Score Approximation, Estimation and Distribution Recovery of Diffusion Models on Low-Dimensional Data
Minshuo Chen, Kaixuan Huang, Tuo Zhao, Mengdi Wang
TL;DR
The paper provides a principled theory for diffusion models when data lie on an unknown low-dimensional linear subspace. It introduces an encoder-decoder score network that achieves universal L2 approximation of the score, and proves sample-efficient score estimation with rates depending on the intrinsic dimension rather than ambient dimension. By analyzing the backward diffusion in the latent subspace and leveraging Girsanov’s theorem, the authors establish distribution-estimation guarantees, including subspace recovery and controlled convergence to the latent data distribution while the orthogonal component vanishes. The results demonstrate that diffusion models can circumvent the ambient-dimensionality curse and effectively capture intrinsic geometric structure through end-to-end learning. The framework lays groundwork for extending diffusion theory to broader manifold settings and motivates end-to-end subspace-aware generative modeling.
Abstract
Diffusion models achieve state-of-the-art performance in various generation tasks.

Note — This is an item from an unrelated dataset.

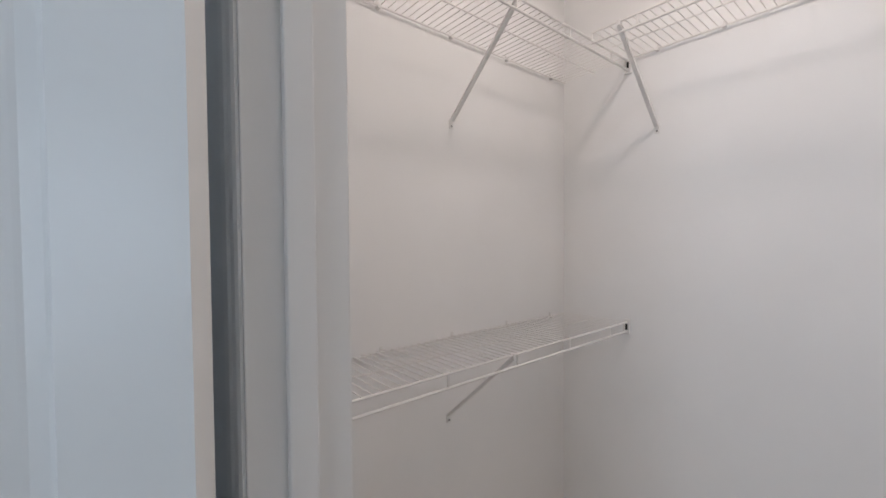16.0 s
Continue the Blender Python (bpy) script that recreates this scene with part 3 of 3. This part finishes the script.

However, their theoretical foundations fall far behind. This paper studies score approximation, estimation, and distribution recovery of diffusion models, when data are supported on an unknown low-dimensional linear subspace. Our result provides sample complexity bounds for distribution estimation using diffusion models. We show that with a properly chosen neural network architecture, the score function can be both accurately approximated and efficiently estimated. Furthermore, the generated distribution based on the estimated score function captures the data geometric structures and converges to a close vicinity of the data distribution. The convergence rate depends on the subspace dimension, indicating that diffusion models can circumvent the curse of data ambient dimensionality.